Written request:
Reproduce exactly the lines from the line with "5. More parts follow." through the line with "1), k, 2.7, 1)]", both included, and no other lines.

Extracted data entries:
-*-
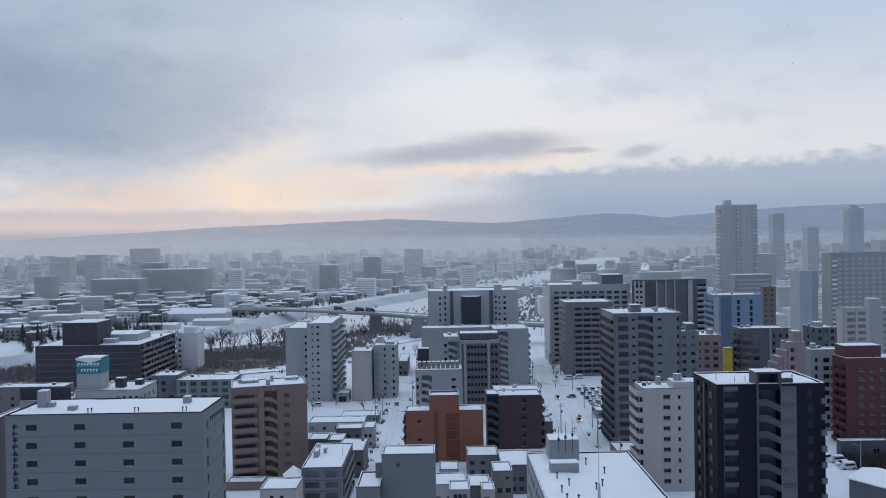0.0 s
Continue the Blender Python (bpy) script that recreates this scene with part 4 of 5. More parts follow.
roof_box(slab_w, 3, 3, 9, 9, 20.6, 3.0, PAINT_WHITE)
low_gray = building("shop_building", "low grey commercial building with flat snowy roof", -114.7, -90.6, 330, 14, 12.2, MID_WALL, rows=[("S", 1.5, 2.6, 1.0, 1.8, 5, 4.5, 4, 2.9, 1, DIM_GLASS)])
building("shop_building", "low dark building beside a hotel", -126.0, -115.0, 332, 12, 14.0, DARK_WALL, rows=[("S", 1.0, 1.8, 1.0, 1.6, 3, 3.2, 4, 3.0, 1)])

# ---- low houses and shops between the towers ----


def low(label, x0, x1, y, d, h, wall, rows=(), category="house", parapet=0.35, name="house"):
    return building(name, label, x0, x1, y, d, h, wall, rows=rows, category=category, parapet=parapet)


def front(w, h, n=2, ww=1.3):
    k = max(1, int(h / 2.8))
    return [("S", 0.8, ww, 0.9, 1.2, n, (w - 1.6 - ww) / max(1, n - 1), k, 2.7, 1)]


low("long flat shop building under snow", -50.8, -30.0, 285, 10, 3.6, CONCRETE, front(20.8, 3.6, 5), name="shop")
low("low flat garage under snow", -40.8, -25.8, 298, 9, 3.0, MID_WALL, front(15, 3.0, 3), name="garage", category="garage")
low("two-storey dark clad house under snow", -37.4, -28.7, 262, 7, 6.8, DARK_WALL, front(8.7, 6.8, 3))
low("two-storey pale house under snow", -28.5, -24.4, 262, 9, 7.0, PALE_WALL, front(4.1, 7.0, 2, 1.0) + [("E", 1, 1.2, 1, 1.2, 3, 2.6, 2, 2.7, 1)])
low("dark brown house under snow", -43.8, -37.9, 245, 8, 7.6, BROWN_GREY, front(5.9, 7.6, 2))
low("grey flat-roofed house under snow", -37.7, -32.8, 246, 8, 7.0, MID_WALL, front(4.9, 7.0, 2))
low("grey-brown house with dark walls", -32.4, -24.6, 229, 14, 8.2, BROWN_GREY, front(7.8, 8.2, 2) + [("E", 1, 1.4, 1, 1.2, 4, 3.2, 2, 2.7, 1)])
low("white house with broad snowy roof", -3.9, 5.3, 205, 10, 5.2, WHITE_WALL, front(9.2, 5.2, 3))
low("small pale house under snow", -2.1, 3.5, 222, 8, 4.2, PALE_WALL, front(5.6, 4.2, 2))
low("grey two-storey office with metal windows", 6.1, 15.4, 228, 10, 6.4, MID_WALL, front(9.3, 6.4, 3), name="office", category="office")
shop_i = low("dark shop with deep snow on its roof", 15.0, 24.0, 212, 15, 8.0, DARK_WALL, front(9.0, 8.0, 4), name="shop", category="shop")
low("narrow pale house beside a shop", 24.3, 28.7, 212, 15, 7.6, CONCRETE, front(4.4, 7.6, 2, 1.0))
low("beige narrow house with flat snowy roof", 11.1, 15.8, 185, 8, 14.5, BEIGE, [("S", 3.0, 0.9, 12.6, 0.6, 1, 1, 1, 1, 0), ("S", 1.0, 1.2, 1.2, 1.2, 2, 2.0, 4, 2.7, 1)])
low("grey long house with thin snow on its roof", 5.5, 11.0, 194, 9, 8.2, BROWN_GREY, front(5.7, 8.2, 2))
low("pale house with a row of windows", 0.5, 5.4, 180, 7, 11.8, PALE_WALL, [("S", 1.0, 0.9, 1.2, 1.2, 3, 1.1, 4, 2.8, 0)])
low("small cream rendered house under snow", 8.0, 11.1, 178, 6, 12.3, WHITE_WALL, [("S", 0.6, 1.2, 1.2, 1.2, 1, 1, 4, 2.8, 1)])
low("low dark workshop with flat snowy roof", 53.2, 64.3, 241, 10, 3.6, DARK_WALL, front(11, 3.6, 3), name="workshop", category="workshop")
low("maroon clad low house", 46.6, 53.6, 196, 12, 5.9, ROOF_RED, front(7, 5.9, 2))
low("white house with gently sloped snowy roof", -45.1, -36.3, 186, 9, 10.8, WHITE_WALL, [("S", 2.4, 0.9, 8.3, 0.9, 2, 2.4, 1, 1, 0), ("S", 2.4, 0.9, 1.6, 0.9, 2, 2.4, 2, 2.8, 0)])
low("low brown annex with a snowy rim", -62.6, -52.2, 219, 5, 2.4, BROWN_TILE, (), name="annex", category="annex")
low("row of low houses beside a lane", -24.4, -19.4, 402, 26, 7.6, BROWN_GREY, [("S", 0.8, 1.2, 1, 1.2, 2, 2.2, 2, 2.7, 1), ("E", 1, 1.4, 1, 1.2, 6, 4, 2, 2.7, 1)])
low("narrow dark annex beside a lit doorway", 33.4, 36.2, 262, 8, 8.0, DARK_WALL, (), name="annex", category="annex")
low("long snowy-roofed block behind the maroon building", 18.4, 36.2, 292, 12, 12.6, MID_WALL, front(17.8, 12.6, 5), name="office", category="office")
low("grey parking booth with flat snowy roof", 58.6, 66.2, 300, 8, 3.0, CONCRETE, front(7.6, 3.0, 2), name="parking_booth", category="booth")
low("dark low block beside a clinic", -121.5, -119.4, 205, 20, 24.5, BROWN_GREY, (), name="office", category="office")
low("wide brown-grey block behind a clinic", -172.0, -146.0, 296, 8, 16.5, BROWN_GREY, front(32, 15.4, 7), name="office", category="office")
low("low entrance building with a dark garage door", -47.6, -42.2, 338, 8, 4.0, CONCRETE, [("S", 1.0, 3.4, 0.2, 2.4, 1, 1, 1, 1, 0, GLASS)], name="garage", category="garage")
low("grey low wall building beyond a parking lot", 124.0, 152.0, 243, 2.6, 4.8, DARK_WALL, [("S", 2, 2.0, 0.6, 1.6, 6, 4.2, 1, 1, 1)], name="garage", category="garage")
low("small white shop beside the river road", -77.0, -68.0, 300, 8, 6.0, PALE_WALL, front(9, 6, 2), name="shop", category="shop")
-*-
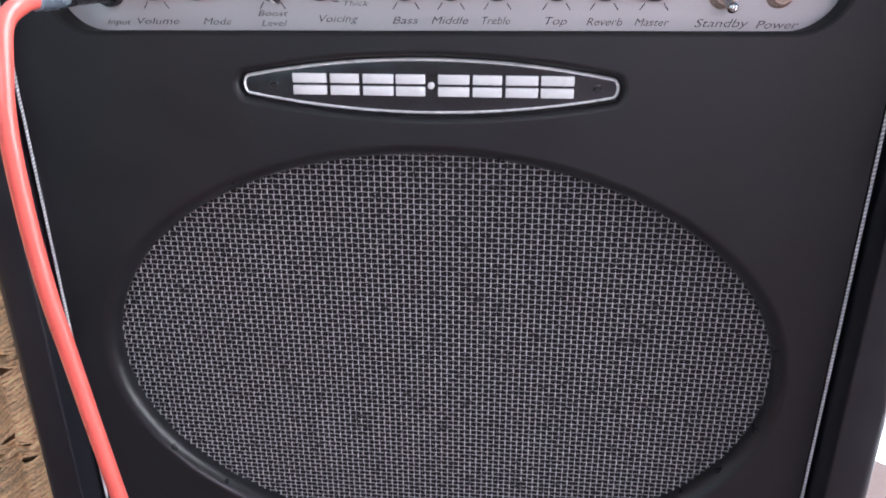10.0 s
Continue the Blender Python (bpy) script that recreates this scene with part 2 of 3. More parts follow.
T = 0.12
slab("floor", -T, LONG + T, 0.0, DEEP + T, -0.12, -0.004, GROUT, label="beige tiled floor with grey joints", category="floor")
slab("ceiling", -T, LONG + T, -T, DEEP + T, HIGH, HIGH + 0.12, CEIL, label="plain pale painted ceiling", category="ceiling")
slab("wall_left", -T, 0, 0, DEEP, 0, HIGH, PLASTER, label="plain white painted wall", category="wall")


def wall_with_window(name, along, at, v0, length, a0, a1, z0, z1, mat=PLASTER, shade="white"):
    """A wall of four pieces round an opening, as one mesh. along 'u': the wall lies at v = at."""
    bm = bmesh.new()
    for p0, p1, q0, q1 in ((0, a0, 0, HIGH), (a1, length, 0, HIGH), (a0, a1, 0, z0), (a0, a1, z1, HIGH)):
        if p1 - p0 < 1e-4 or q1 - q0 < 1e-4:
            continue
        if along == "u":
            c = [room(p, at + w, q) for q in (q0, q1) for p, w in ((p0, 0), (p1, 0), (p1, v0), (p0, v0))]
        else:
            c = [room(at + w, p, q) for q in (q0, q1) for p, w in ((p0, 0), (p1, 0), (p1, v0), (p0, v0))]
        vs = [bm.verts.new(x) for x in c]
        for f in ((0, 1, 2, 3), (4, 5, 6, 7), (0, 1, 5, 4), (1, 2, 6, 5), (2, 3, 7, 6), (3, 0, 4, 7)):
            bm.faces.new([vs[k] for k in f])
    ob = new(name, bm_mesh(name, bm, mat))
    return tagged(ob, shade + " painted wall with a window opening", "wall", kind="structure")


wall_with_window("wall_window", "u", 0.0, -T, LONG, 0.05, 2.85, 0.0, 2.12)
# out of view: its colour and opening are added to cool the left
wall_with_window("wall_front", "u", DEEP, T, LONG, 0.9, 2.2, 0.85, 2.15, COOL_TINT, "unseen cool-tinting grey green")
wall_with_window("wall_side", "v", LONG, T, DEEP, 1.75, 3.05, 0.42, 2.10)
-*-
Answer for this exercise:
Continue the Blender Python (bpy) script that recreates this scene with part 4 of 5. More parts follow.
roof_box(slab_w, 3, 3, 9, 9, 20.6, 3.0, PAINT_WHITE)
low_gray = building("shop_building", "low grey commercial building with flat snowy roof", -114.7, -90.6, 330, 14, 12.2, MID_WALL, rows=[("S", 1.5, 2.6, 1.0, 1.8, 5, 4.5, 4, 2.9, 1, DIM_GLASS)])
building("shop_building", "low dark building beside a hotel", -126.0, -115.0, 332, 12, 14.0, DARK_WALL, rows=[("S", 1.0, 1.8, 1.0, 1.6, 3, 3.2, 4, 3.0, 1)])

# ---- low houses and shops between the towers ----


def low(label, x0, x1, y, d, h, wall, rows=(), category="house", parapet=0.35, name="house"):
    return building(name, label, x0, x1, y, d, h, wall, rows=rows, category=category, parapet=parapet)


def front(w, h, n=2, ww=1.3):
    k = max(1, int(h / 2.8))
    return [("S", 0.8, ww, 0.9, 1.2, n, (w - 1.6 - ww) / max(1, n - 1), k, 2.7, 1)]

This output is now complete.